Innenministerium will an Projekt festhalten

Bisher ist noch kein Flüchtling überstellt worden, was sich vorerst aufgrund der Corona-Krise auch nicht ändern dürfte. Angelegt ist die Vereinbarung allerdings unbefristet, sie kann jedoch von beiden Seiten gekündigt werden.

Wie viel Geld das Projekt Österreich kostet, bleibt fürs Erste im Verborgenen. Klar ist nur, dass das Innenministerium dafür aufkommen muss. "Meinungen und Einschätzungen unterliegen nicht dem parlamentarischen Interpellationsrecht", antwortet das Ressort detailbefreit auf die Neos-Frage nach dem finanziellen Aufwand.

Klargestellt wird dafür eindeutig, dass man dem von Kickl initiierten Vorhaben auch unter Türkis-Grün treu bleiben will: "Der Zielsetzung im aktuellen Regierungsprogramm folgend gilt es durch bilaterale Abkommen mit Drittstaaten, die europäische Migrationssteuerung zu stärken", heißt es in der von Nehammer gezeichneten Anfragebeantwortung.

Neos fordern Transparenz über Kosten und Lebensbedingungen

Alles andere als zufrieden mit den Antworten ist Neos-Mandatarin Stephanie Krisper, die die Anfrage gestellt hat. "Was von Innenminister Kickl hinterrücks eingefädelt wurde, wird von Türkis-Grün ganz einfach weiter durchgezogen", sagt sie. Das Projekt sei rechtsstaatlich falsch und auch moralisch abzulehnen: "Wir wissen nicht, wie es den Menschen in diesem Lager ergehen wird, wir wissen nichts über die Kosten, wir wissen nicht, wie die Lebensbedingungen sein werden." Krisper fordert Nehammer auf, offenzulegen, wie viel das Projekt an Steuergeld kostet und wie er sicherstellen will, dass die Lebensbedingungen in dem Lager akzeptabel sein werden.

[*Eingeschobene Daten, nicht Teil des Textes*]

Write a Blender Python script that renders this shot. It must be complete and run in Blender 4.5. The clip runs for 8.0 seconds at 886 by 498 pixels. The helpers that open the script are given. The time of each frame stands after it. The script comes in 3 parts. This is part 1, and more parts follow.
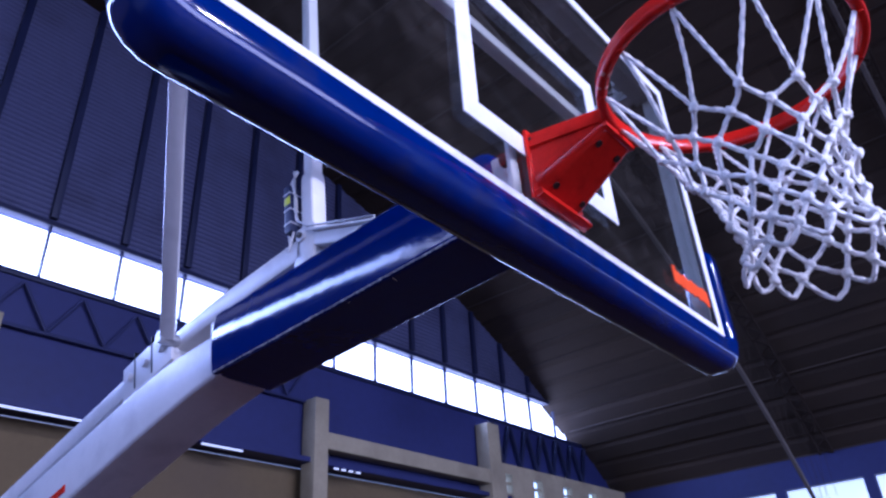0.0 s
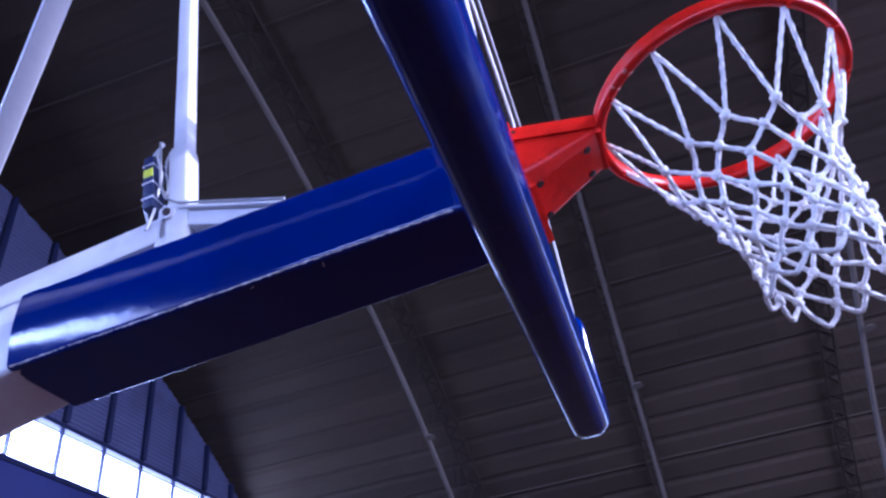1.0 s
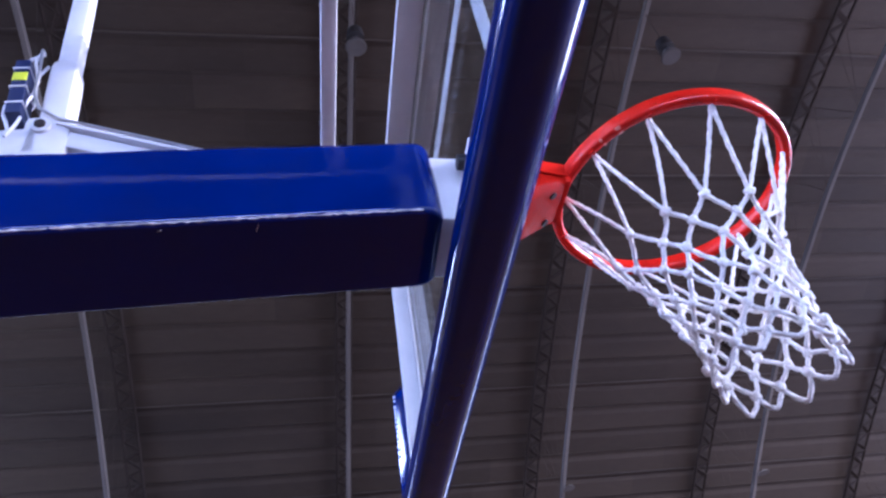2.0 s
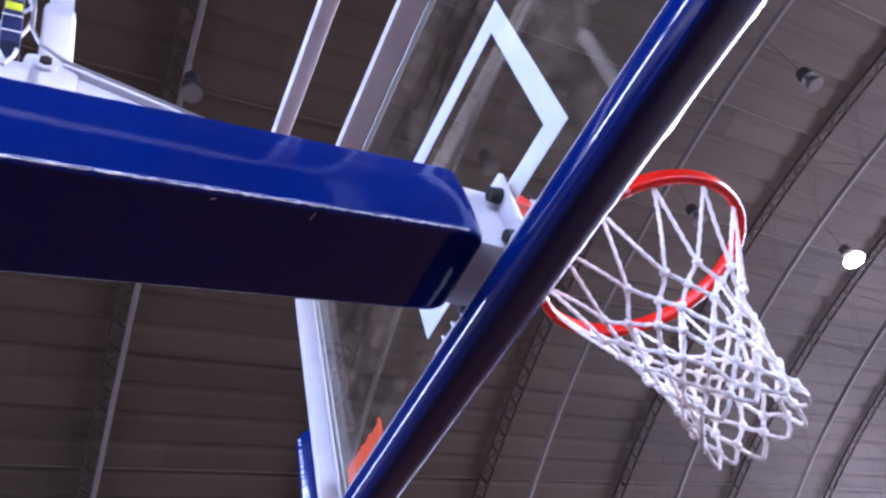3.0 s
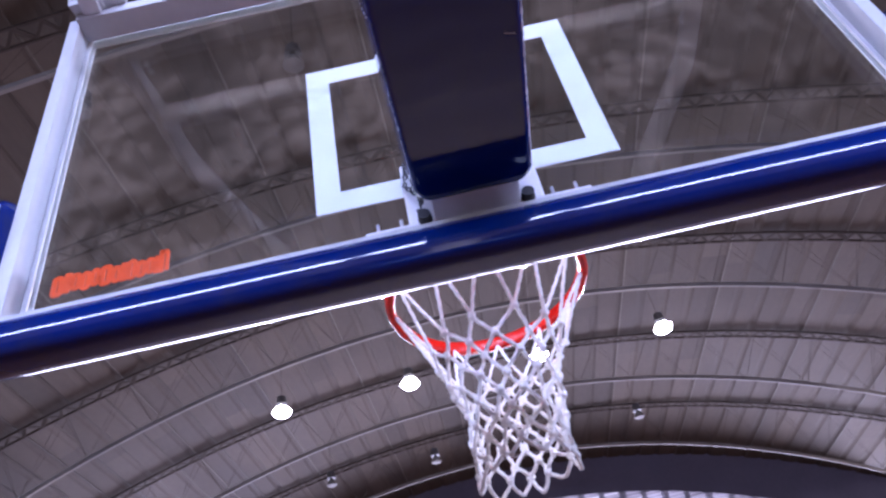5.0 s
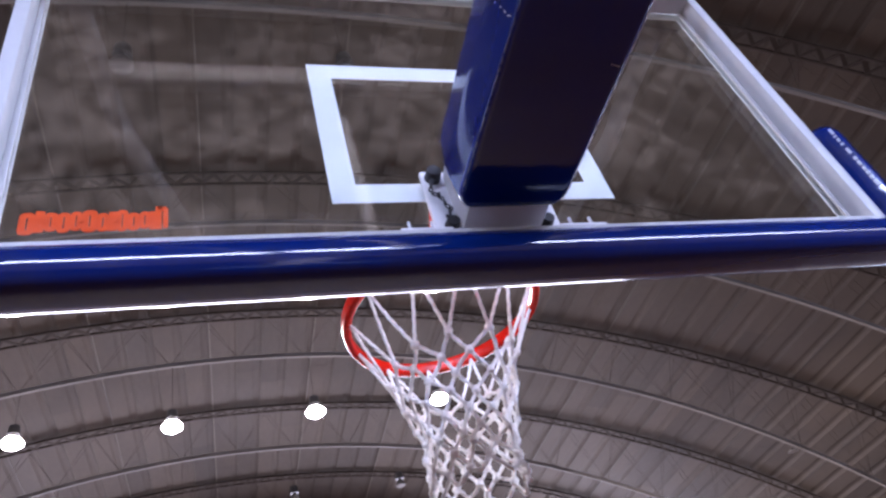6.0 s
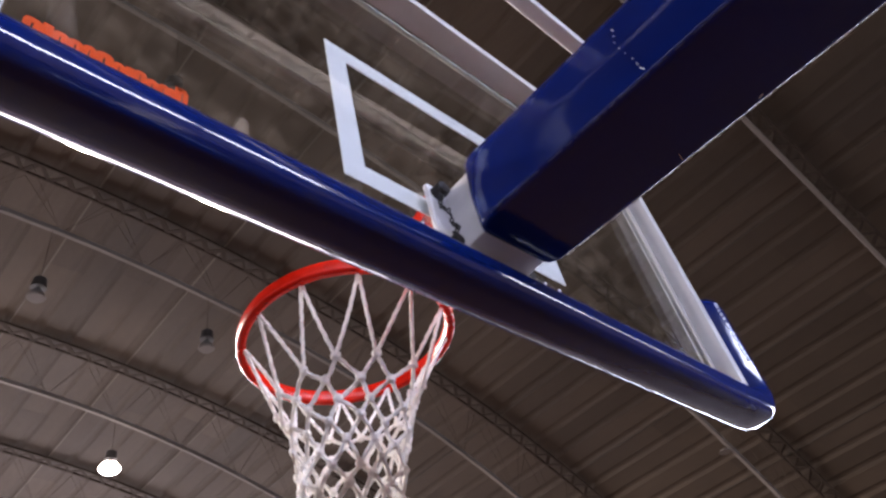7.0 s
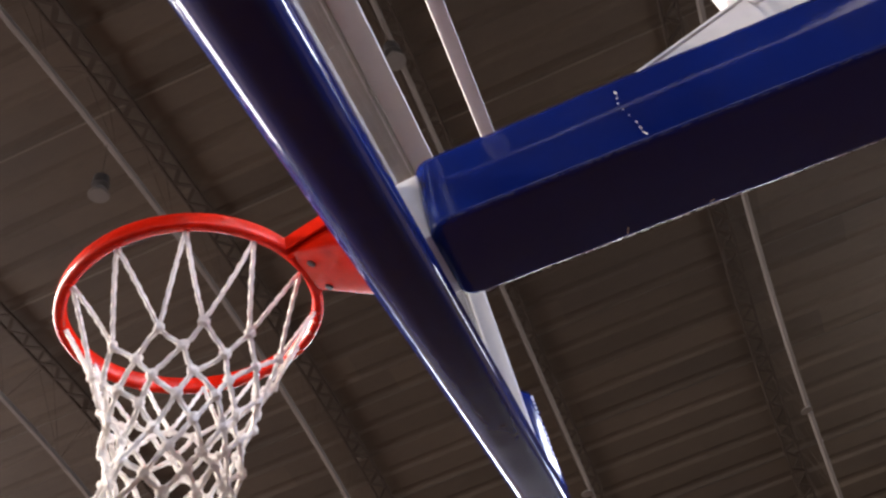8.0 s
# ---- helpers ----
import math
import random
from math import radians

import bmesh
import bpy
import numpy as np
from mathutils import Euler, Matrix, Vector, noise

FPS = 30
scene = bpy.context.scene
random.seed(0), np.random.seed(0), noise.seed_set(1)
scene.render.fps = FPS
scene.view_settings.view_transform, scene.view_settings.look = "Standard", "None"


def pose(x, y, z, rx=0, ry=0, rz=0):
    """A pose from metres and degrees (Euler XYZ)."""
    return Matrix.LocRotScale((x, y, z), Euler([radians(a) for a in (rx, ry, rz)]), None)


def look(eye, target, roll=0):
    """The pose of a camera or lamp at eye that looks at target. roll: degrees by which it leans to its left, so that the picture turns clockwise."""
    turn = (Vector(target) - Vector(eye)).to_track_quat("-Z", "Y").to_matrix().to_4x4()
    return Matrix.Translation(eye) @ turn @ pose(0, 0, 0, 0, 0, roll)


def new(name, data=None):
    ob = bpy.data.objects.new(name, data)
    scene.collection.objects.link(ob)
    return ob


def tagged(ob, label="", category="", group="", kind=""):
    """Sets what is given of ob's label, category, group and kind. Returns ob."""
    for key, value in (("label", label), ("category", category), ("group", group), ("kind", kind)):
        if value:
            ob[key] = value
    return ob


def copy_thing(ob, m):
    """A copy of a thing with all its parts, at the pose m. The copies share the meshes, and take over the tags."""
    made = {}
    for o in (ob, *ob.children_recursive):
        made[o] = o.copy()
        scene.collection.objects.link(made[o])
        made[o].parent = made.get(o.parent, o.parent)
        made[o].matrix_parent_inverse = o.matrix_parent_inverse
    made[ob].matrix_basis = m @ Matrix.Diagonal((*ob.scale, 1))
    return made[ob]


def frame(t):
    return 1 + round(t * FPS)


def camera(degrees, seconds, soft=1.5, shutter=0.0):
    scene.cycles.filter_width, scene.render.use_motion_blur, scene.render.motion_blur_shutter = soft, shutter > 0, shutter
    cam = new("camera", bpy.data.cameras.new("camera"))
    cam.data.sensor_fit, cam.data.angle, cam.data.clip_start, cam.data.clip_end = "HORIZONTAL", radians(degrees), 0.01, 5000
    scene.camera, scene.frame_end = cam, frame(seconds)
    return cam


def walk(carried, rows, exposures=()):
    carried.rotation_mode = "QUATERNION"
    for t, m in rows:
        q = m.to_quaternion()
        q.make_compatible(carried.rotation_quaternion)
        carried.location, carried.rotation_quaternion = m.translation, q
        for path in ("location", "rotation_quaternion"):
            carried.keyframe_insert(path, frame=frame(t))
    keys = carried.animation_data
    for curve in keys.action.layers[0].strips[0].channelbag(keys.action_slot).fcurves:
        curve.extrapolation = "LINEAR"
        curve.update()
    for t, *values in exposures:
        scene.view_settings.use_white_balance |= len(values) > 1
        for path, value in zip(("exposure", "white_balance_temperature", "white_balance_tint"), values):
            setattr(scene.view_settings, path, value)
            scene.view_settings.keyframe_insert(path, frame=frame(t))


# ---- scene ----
cam = camera(62.59, 8.0, soft=2.5)
PATH = [
    (0, (1.1503, 0.6266, 2.0948), (0.1423, -0.1949, 2.8426), -3.74),
    (0.5, (1.1462, 0.3238, 2.0705), (0.0486, -0.2659, 2.9057), -5.65),
    (1, (1.1161, 0.0713, 2.0477), (-0.0642, -0.1928, 2.9350), -8.91),
    (1.5, (0.9985, -0.1120, 2.0382), (-0.1639, -0.1011, 2.9861), -9.94),
    (2, (0.9445, -0.3101, 2.0321), (-0.1473, -0.0450, 3.0259), -10.21),
    (2.2, (0.9140, -0.3919, 2.0259), (-0.1277, -0.0425, 3.0470), -11.82),
    (3.3, (0.6560, -0.7888, 2.0287), (-0.1148, -0.0224, 3.0623), -16.44),
    (3.5, (0.5813, -0.8287, 2.0478), (-0.1328, -0.0058, 3.0789), -13.80),
    (4, (0.4133, -0.9733, 2.0346), (-0.0895, 0.0377, 3.0221), -13.52),
    (4.5, (0.2128, -1.0224, 2.0219), (-0.0542, 0.0968, 2.9843), -12.19),
    (4.7, (0.0932, -1.0073, 2.0281), (-0.0624, 0.1372, 2.9851), -12.01),
    (5.8, (-0.4349, -0.9688, 2.0300), (-0.0713, 0.1184, 2.9974), -16.78),
    (6, (-0.5084, -0.9306, 2.0297), (-0.0573, 0.1283, 2.9915), -17.55),
    (6.5, (-0.6719, -0.7733, 2.0506), (-0.0020, 0.1321, 3.0413), -14.83),
    (7, (-0.8411, -0.5919, 2.0306), (0.0224, 0.0881, 3.0514), -15.05),
    (7.5, (-0.9369, -0.4168, 2.0365), (0.0654, 0.0174, 3.0645), -17.43),
    (8, (-0.9052, -0.2106, 2.0528), (0.1673, -0.0684, 3.0918), -17.58),
]
walk(cam, [(t, look(eye, aim, roll)) for t, eye, aim, roll in PATH],
     [(0.0, -0.88, 4700, 37), (0.5, -0.74, 4700, 37), (1.0, -0.02, 4650, 37), (1.5, 0.45, 4800, 36), (2.0, 0.51, 5050, 29), (3.5, 0.87, 5600, 30), (4.7, 0.80, 5450, 34), (6.0, 0.60, 5950, 24), (7.0, 0.42, 6950, 20), (7.5, 0.52, 6900, 18), (8.0, 0.64, 7300, 16)])

# ---- world and light ----
world = bpy.data.worlds.new("sky")
scene.world = world
world.use_nodes = True
wn = world.node_tree
sky = wn.nodes.new("ShaderNodeTexSky")
sky.sky_type, sky.sun_disc = "NISHITA", False
sky.sun_elevation, sky.sun_rotation = radians(40), radians(200)
wn.nodes["Background"].inputs["Strength"].default_value = 0.1
wn.links.new(sky.outputs["Color"], wn.nodes["Background"].inputs["Color"])

# plan of the hall: barrel vault along y, gables at both ends
VR, VZ = 33.0, -18.8          # radius of the vault and height of its centre
GABLE, FAR_END = -11.0, 28.85
HALF = 21.0                   # side walls
TRUSSES = [-4.40 + 4.75 * k for k in range(7)]
LAMP_Z = 11.05
CHORD_R, CHORD_Z = 26.0, -13.25   # the trusses' lower chord is rounder than the roof
BACKDROP_GLOW = 9.0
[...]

Enge Abstimmung zwischen Kickl und Kurz

Kickl wünscht sich, dass am Abkommen festgehalten wird. Er sei gespannt ob die ÖVP dem Druck der "grünen Asyllobbyisten" standhalte. "Klar ist, dass das aktuelle Regierungsprogramm für dieses Abkommen irrelevant ist, denn es wurde noch unter der türkis-blauen Regierung abgeschlossen – und zwar genauestens abgestimmt mit dem Büro des damaligen wie heutigen Bundeskanzlers Sebastian Kurz", so Kickl. (APA, red, 16.4.2020)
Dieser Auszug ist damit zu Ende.